EXERCISE PROMPT ▸ What is needed is an exact copy of the lines from the line containing "way = (m.to_3x3()" to the line containing "return (m.translation, way, ob.name, place, normal)", both lines included, and nothing else.

▬▬▬▬▬▬▬▬▬▬

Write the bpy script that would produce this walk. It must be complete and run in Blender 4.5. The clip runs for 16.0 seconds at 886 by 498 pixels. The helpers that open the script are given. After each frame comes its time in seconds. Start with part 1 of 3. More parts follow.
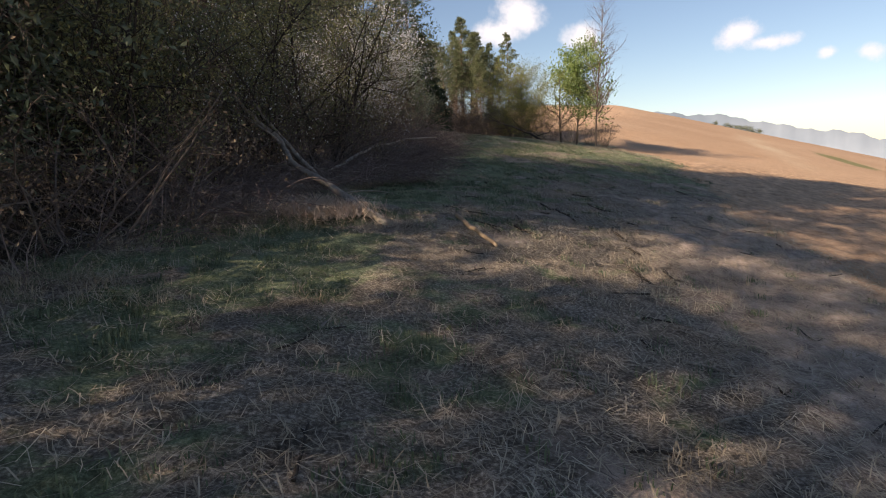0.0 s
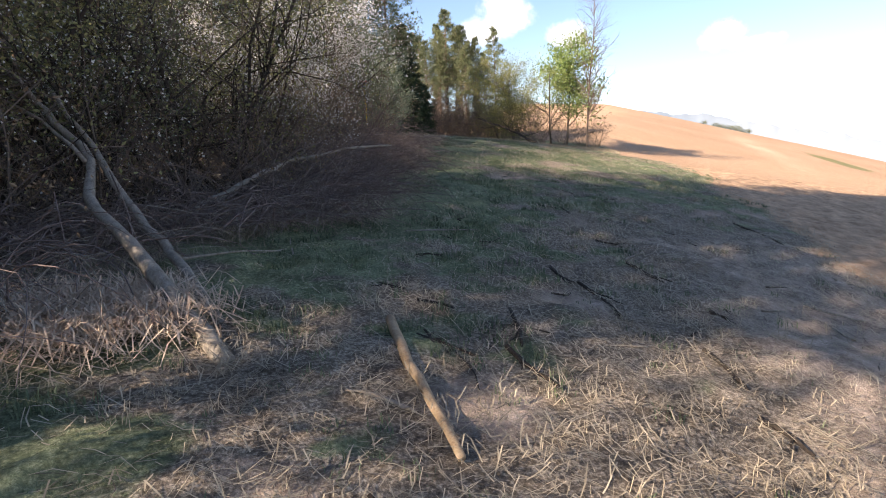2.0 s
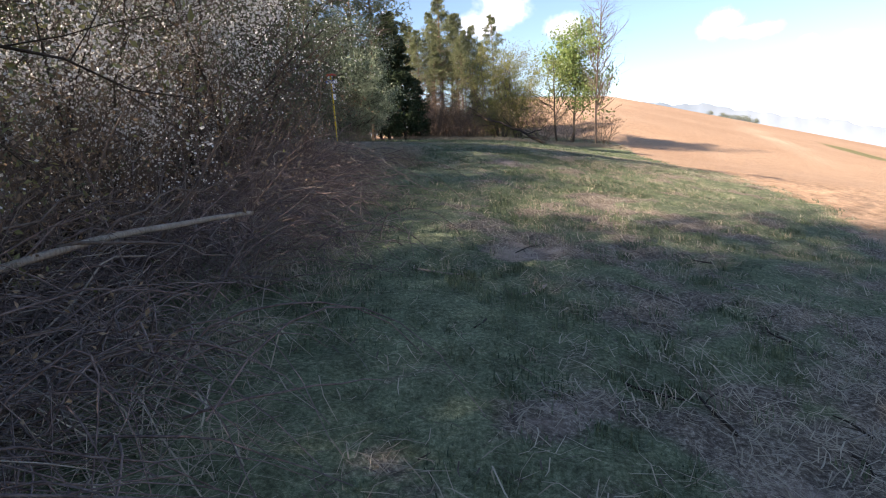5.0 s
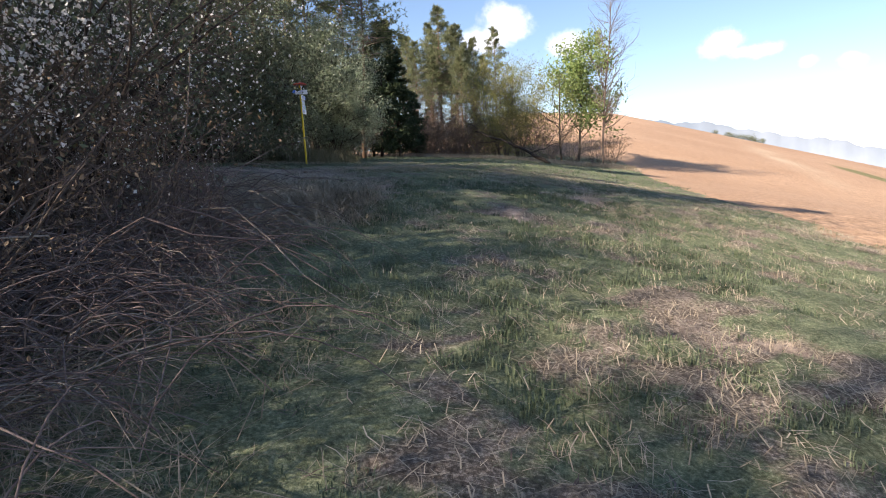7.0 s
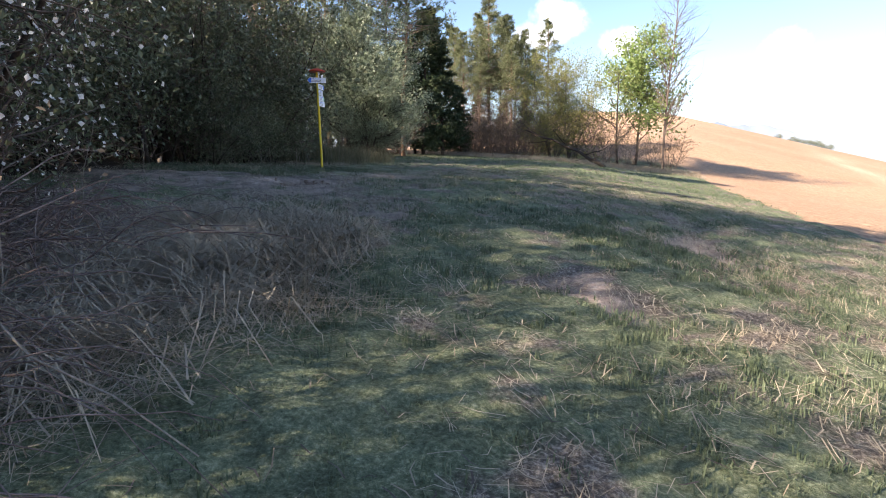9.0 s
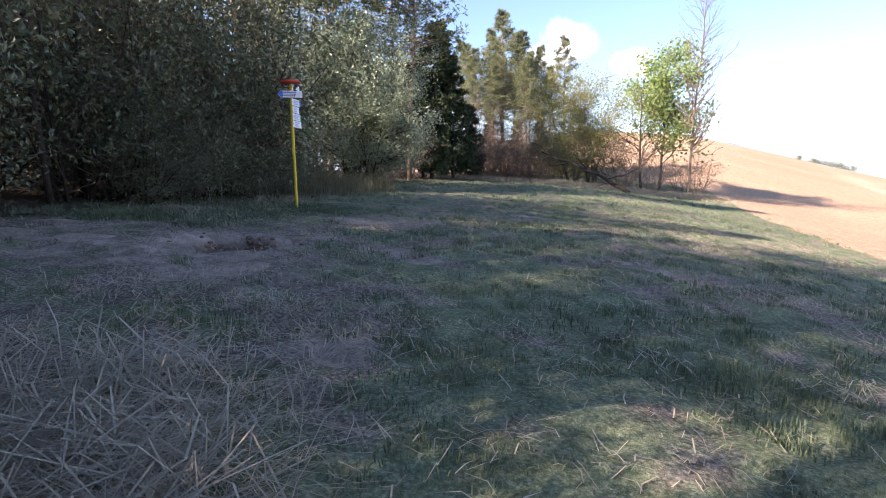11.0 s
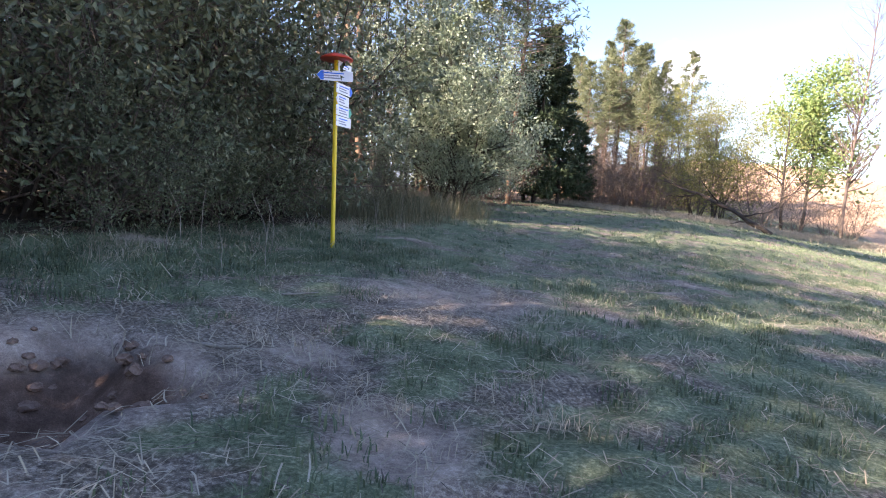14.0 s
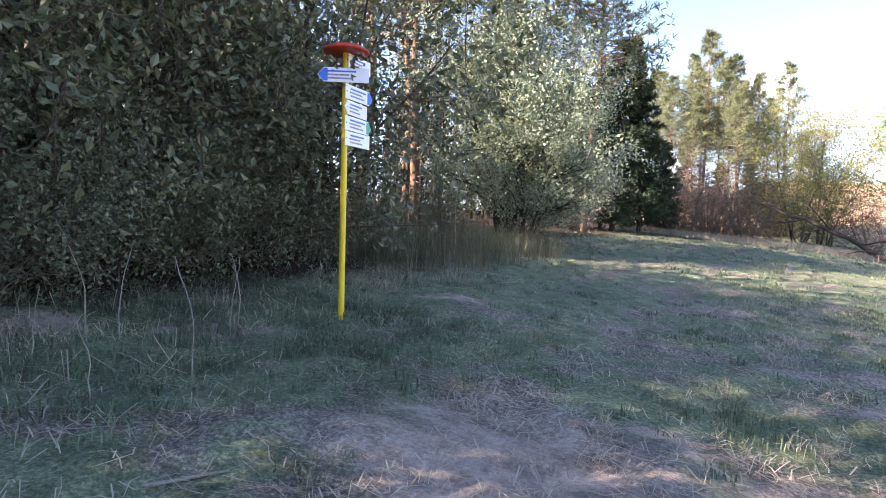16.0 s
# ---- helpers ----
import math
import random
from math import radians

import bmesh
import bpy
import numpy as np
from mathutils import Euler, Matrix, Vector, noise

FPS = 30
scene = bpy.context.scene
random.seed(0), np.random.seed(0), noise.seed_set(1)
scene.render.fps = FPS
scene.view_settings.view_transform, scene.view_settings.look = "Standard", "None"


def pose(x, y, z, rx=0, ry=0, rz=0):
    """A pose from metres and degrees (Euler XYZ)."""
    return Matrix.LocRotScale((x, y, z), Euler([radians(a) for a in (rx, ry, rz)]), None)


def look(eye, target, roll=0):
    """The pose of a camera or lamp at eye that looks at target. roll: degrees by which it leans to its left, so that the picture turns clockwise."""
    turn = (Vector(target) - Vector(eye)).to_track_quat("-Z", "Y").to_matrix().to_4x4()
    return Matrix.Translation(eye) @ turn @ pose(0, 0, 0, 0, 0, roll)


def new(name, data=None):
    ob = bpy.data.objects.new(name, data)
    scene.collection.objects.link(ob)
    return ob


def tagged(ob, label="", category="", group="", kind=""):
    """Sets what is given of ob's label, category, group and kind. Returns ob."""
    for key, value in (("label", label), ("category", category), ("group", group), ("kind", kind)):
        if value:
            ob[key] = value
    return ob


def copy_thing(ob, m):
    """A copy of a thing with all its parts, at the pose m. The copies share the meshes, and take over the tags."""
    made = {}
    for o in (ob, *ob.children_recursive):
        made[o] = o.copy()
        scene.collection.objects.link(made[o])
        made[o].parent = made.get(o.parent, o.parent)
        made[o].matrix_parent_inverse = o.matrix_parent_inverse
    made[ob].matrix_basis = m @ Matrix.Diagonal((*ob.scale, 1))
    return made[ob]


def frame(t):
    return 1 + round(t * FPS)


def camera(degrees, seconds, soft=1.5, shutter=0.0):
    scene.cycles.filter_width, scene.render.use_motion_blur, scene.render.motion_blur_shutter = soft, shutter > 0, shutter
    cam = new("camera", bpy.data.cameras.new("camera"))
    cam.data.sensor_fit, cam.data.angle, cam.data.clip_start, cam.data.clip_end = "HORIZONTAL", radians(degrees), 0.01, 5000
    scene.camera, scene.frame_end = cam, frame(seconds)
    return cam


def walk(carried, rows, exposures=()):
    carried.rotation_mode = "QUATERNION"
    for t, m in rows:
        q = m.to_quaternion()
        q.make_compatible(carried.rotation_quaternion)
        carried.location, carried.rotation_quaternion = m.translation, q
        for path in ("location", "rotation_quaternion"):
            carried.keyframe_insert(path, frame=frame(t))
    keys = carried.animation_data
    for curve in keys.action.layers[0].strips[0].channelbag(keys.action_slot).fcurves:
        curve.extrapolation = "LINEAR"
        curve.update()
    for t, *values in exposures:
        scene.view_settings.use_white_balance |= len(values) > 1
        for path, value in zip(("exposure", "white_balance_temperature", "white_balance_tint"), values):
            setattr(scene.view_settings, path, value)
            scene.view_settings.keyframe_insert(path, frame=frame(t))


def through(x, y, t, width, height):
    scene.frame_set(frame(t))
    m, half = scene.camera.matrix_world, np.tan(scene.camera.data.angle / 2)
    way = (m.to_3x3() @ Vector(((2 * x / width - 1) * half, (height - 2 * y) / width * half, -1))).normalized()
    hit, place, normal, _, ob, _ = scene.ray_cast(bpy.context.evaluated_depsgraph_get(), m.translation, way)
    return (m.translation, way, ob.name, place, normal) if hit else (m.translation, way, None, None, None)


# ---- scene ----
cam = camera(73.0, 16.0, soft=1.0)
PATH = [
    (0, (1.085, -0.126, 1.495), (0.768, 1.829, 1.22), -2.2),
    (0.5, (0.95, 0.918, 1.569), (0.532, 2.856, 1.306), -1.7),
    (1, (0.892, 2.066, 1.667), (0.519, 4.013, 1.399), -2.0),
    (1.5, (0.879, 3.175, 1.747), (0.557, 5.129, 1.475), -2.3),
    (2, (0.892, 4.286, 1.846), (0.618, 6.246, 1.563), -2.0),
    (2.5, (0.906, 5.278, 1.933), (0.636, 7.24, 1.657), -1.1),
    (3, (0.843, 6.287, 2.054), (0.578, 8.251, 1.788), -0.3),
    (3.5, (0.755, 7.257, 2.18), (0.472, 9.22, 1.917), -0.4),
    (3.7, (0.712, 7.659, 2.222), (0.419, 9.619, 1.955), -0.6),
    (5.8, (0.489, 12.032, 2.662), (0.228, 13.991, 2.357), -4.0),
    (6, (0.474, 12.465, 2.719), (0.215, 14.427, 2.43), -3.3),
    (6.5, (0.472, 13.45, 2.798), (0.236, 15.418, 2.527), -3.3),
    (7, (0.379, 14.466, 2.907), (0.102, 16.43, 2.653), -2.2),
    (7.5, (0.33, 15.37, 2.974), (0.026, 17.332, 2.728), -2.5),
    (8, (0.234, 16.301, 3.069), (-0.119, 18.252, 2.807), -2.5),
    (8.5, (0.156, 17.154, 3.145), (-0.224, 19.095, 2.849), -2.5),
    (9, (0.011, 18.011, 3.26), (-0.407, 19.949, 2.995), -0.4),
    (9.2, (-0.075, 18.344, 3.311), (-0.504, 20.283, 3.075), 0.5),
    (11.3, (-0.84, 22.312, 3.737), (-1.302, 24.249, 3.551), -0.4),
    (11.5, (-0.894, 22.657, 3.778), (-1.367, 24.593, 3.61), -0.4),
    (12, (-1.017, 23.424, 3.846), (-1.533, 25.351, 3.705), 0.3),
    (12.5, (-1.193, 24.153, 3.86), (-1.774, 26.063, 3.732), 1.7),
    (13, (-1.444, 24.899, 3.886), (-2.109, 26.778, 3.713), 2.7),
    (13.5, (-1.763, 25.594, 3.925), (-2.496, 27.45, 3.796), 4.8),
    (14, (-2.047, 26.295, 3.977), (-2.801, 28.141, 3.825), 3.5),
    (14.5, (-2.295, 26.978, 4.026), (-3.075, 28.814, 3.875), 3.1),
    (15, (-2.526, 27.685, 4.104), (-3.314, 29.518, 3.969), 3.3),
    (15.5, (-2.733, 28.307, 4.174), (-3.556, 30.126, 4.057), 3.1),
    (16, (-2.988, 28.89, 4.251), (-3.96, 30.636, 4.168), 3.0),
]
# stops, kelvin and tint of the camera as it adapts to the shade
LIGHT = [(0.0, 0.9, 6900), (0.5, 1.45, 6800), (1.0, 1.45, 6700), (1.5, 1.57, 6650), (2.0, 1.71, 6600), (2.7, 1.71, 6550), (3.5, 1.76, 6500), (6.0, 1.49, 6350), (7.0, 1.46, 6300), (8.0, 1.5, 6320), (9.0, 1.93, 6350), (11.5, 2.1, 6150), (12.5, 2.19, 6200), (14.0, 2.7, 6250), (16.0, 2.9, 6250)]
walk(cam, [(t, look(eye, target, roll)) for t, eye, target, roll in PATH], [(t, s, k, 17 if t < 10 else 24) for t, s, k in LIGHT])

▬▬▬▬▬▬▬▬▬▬

TASK OUTPUT ▸
    way = (m.to_3x3() @ Vector(((2 * x / width - 1) * half, (height - 2 * y) / width * half, -1))).normalized()
    hit, place, normal, _, ob, _ = scene.ray_cast(bpy.context.evaluated_depsgraph_get(), m.translation, way)
    return (m.translation, way, ob.name, place, normal) if hit else (m.translation, way, None, None, None)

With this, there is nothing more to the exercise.